The StringConverter program starts by creating a String containing Unicode characters:

String original = new String("A" + "\u00ea" + "\u00f1" +
"\u00fc" + "C");

When printed, the String named original appears as:

AêñüC

To convert the String object to UTF-8, invoke the getBytes method and specify the appropriate encoding identifier as a parameter. The getBytes method returns an array of bytes in UTF-8 format. To create a String object from an array of non-Unicode bytes, invoke the String constructor with the encoding parameter. The code that makes these calls is enclosed in a try block, in case the specified encoding is unsupported:

try {
byte[] utf8Bytes = original.getBytes("UTF8");
byte[] defaultBytes = original.getBytes();

String roundTrip = new String(utf8Bytes, "UTF8");
System.out.println("roundTrip = " + roundTrip);
System.out.println();
printBytes(utf8Bytes, "utf8Bytes");
System.out.println();
printBytes(defaultBytes, "defaultBytes");
} catch (UnsupportedEncodingException e) {
e.printStackTrace();
}

The StringConverter program prints out the values in the utf8Bytes and defaultBytes arrays to demonstrate an important point: The length of the converted text might not be the same as the length of the source text. Some Unicode characters translate into single bytes, others into pairs or triplets of bytes.
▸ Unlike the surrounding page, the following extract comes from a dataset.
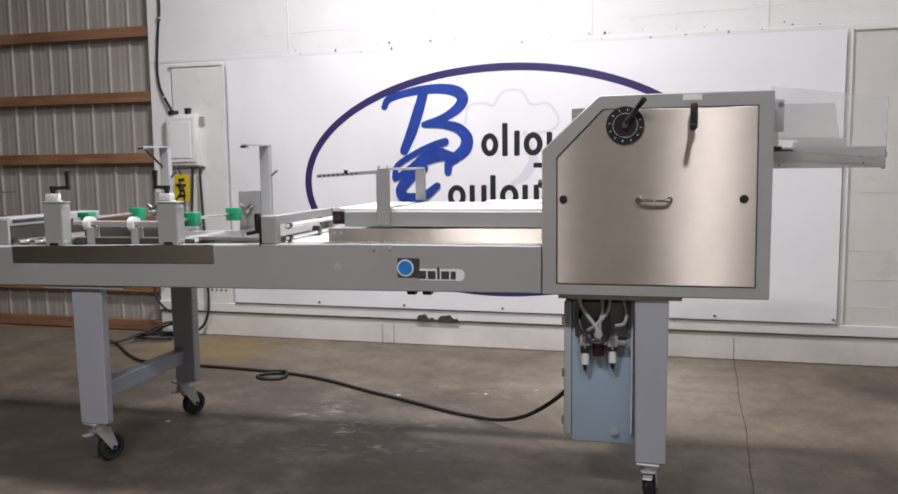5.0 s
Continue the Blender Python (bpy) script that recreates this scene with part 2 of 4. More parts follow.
RIBBED = painted("galvanised_wall_sheet", (0.37, 0.345, 0.31), 0.5, 0.10, 0.2, (0.28, 0.25, 0.21), 1.2, 0.1, 0.5)
LUMBER = wood("bare_lumber", (0.36, 0.19, 0.10), (0.22, 0.105, 0.052), (0.25, 3, 3))
OLD_WOOD = wood("dark_old_wood", (0.075, 0.048, 0.034), (0.032, 0.021, 0.015), (3, 3, 0.3))
BANNER_FLAT = painted("white_vinyl", (0.79, 0.79, 0.80), 0.42, 0.03, 0.06, (0.6, 0.6, 0.62), 1.2, 0.05, 0.45)
def waved(m, scale, dist):
    """Adds slow waves to a sheet that hangs a little loose."""
    t = m.node_tree
    b = t.nodes["Principled BSDF"]
    bumped(t, b, noise_node(t, scale, 2, 0.4, (1, 1, 0.6)).outputs[0], 0.5, dist)
    return m


BANNER = waved(BANNER_FLAT, 1.9, 0.10)
NAVY = painted("navy_ink", (0.034, 0.027, 0.115), 0.4, 0.15, 0.1, (0.2, 0.2, 0.3), 6, 0.05)
BLUE_INK = painted("blue_ink", (0.018, 0.052, 0.29), 0.4, 0.25, 0.2, (0.08, 0.14, 0.42), 9, 0.05)
BLACK_INK = painted("black_ink", (0.018, 0.018, 0.022), 0.4, 0.1, 0.1, (0.05, 0.05, 0.05), 8, 0.05)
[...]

The printBytes method displays the byte arrays by invoking the byteToHex method, which is defined in the source file, UnicodeFormatter.java. Here is the printBytes method:

public static void printBytes(byte[] array, String name) {
for (int k = 0; k < array.length; k++) {
System.out.println(name + "[" + k + "] = " + "0x" +
UnicodeFormatter.byteToHex(array[k]));
}
}

The output of the printBytes method follows. Note that only the first and last bytes, the A and C characters, are the same in both arrays:

utf8Bytes[0] = 0x41
utf8Bytes[1] = 0xc3
utf8Bytes[2] = 0xaa
utf8Bytes[3] = 0xc3
utf8Bytes[4] = 0xb1
utf8Bytes[5] = 0xc3
utf8Bytes[6] = 0xbc
utf8Bytes[7] = 0x43
defaultBytes[0] = 0x41
defaultBytes[1] = 0xea
defaultBytes[2] = 0xf1
defaultBytes[3] = 0xfc
defaultBytes[4] = 0x43